Provavelmente, as três devem ter ouvido, “Por que você vai fazer isso? Não desista, continue! Uma hora você consegue o que quer!”. E se essa hora nunca chega?
Você sonha em ser bailarina profissional, mas não passa em nenhuma audição, não consegue estudar fora do país, não tem boas classificações nas competições, consegue de vez em quando um trabalho ou outro.
Você está tranquila como bailarina amadora. Faz aulas três vezes na semana, mas não vê evolução. Usa sapatilha de ponta há anos e não consegue fazer uma pirueta limpa. Dança apenas nas apresentações de fim de ano e sempre fica no corpo de baile e suas coreografias de dois minutos.
Você dança como hobby. Gosta da modalidade que escolheu, vê as aulas como momentos de aprendizagem e de confraternização, mas se sente no mesmo lugar. As aulas parecem uma repetição, você está sempre presa à mesma coisa.
Se as três contarem a qualquer pessoa que estão cansadas de nadarem e não saírem do lugar, elas vão ouvir: “Não é o seu sonho? Você não ama dançar? Essas aulas não te fazem bem? Não desista!”.
Sim, desista. Por que não?
Há pouco tempo, no texto “O meu (não) reconhecimento como bailarina adulta“, contei como eu acabei desistindo sem perceber. Talvez, o ballet tenha desistido de mim, quem sabe? A questão é que tirei um peso das costas, como se finalmente eu tivesse voltado a caminhar.
Quando eu falo em desistir, não falo em abandonar a dança, apesar dessa também ser uma possibilidade. Você pode ser profissional em outra função, não necessariamente bailarina. Você pode mudar de escola ou encontrar um lugar que acolha amadoras que querem dançar. Você pode continuar dançando por hobby, mas outra modalidade.
Há pessoas que estão tranquilas onde estão, porque veem esses acontecimentos como um “ainda não”. Elas estão erradas? De maneira alguma, se elas ainda querem nadar, é um direito delas. Cada pessoa sabe da sua própria história.
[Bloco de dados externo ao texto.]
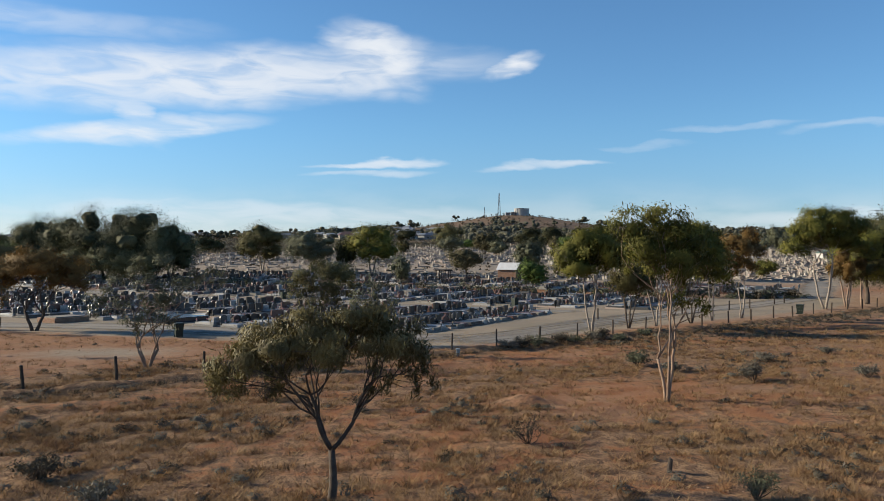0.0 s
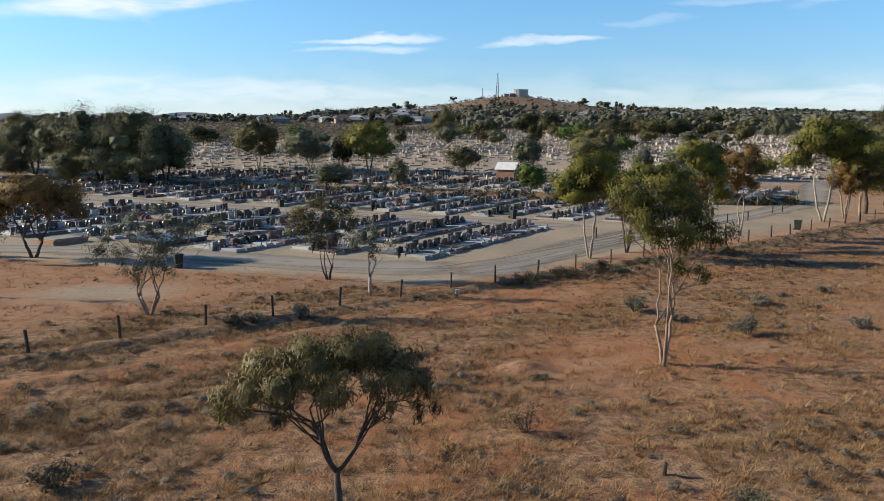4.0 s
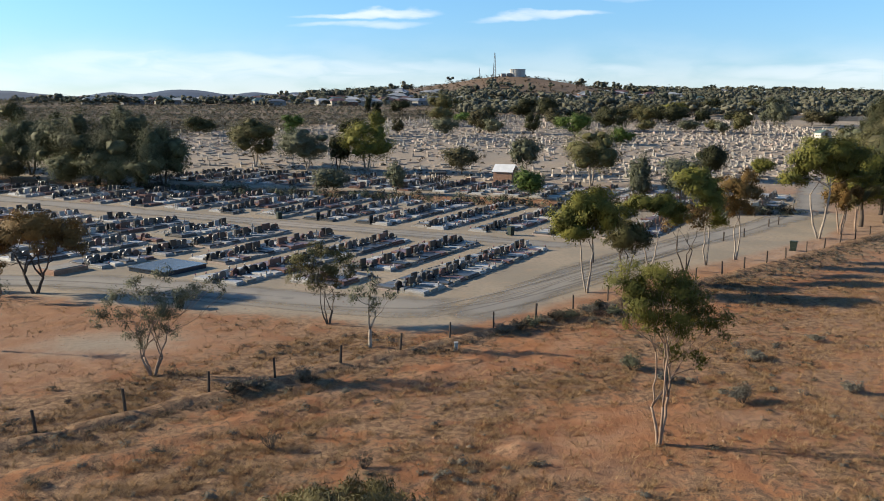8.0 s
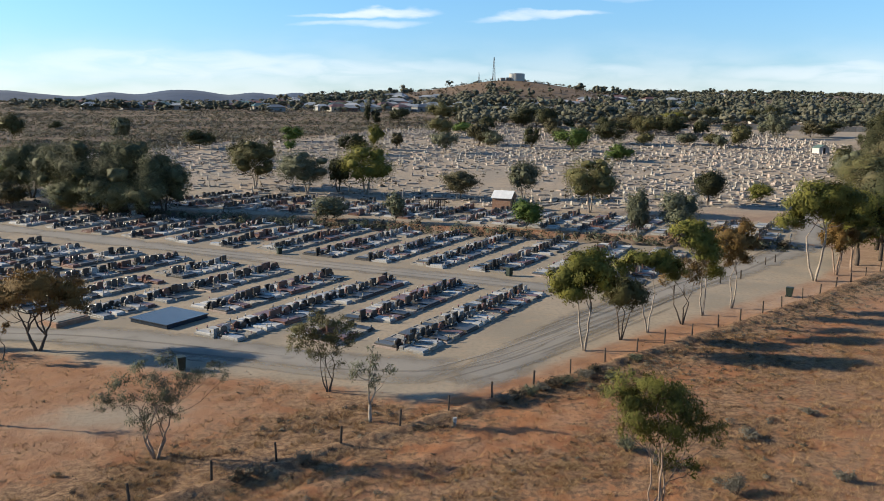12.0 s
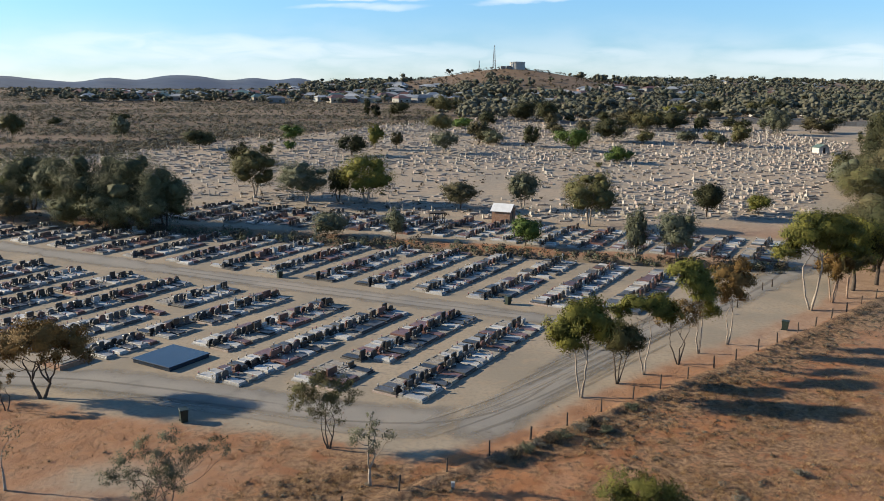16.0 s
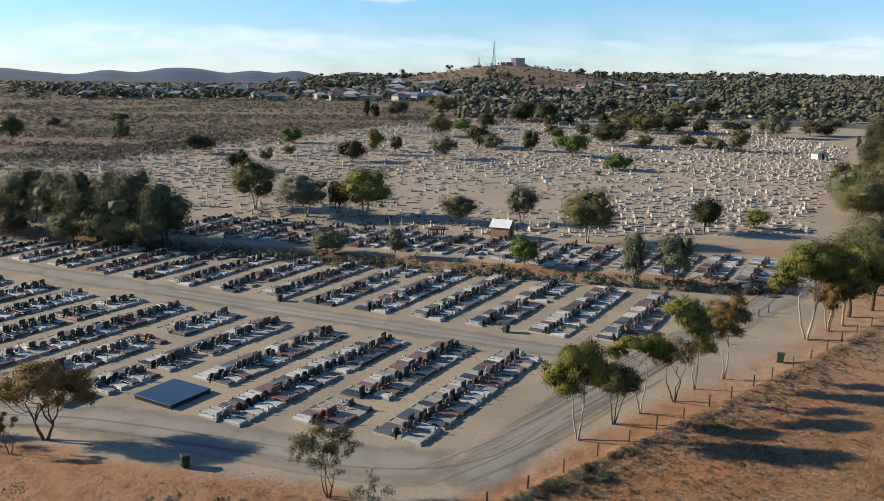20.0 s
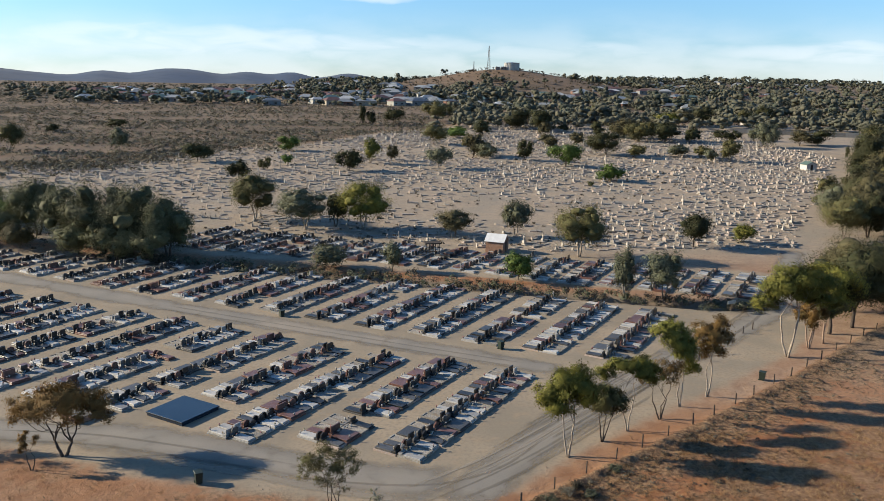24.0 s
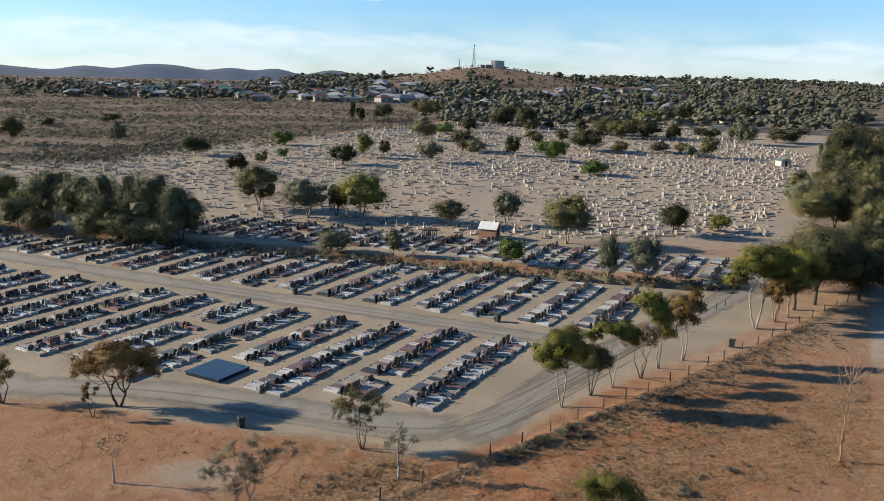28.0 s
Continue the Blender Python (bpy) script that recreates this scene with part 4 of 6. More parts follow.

Agora, se a angústia e a frustração viraram uma rotina, tudo bem desistir. “E a vergonha do fracasso?” A vergonha está sempre atrelada ao outro. Sentimos vergonha porque nos preocupamos com o que as outras pessoas vão pensar. E que diferença faz?
Todo mundo fracassa. Todo mundo desiste. Todo mundo passa por isso em algum momento. A diferença é que ninguém conta para ninguém.
A dança não pode ser um fardo, independentemente da função que ela tenha na sua vida. Seja ficar, seja desistir, que seja o melhor para você. Às vezes, basta mudar de caminho para a gente voltar a caminhar.
Fluidez dos movimentos
“De uma perspectiva espanhola, quanto mais elegante são o olhar, a pose dos braços e os movimentos, mais realistas eles são”.
Esse comentário é de Eduardo Laos, diretor da montagem de Dom Quixote para o Staatsballett Berlin, reproduzidas no post “A elegância em Dom Quixote“.
Lembrei dessas palavras ao assistir Danza IX (2018), do Ballet Nacional de España. Fiquei encantada pela fluidez dos movimentos: a dança faz parte do corpo da bailarina. Não conseguimos mais enxergar o limite entre a bailarina e os movimentos, ela é dona dessa coreografia, ela quem conta essa história. Não, ela não é a coreógrafa, essa obra é de Victoria Eugenia ‘Betty’. Mas se dissessem que é obra de Aloña Alonso, bailarina dessa apresentação, alguém duvidaria? Sem falar na elegância, é beleza do começo ao fim.
Danza IX (2018). BNS Historia. Ballet Nacional de España.
Coreografia: Victoria Eugenia ‘Betty’. Bailarina: Aloña Alonso.
Eu vejo essa fluidez de movimentos como um dos grandes objetivos na dança. Dançar sem parecer que houve tanto estudo, dançar sem transparecer as muitas horas de ensaio, dançar sem pensar na coreografia, dançar sem questionar, dançar simplesmente por dançar. Deixar a dança falar por si mesma.
Será que alguma vez eu consegui isso, lá atrás? Acredito que não. Mas se um dia eu voltar a dançar, esse vídeo será o meu exemplo a ser seguido, o que quero alcançar um dia. Quem sabe eu consiga.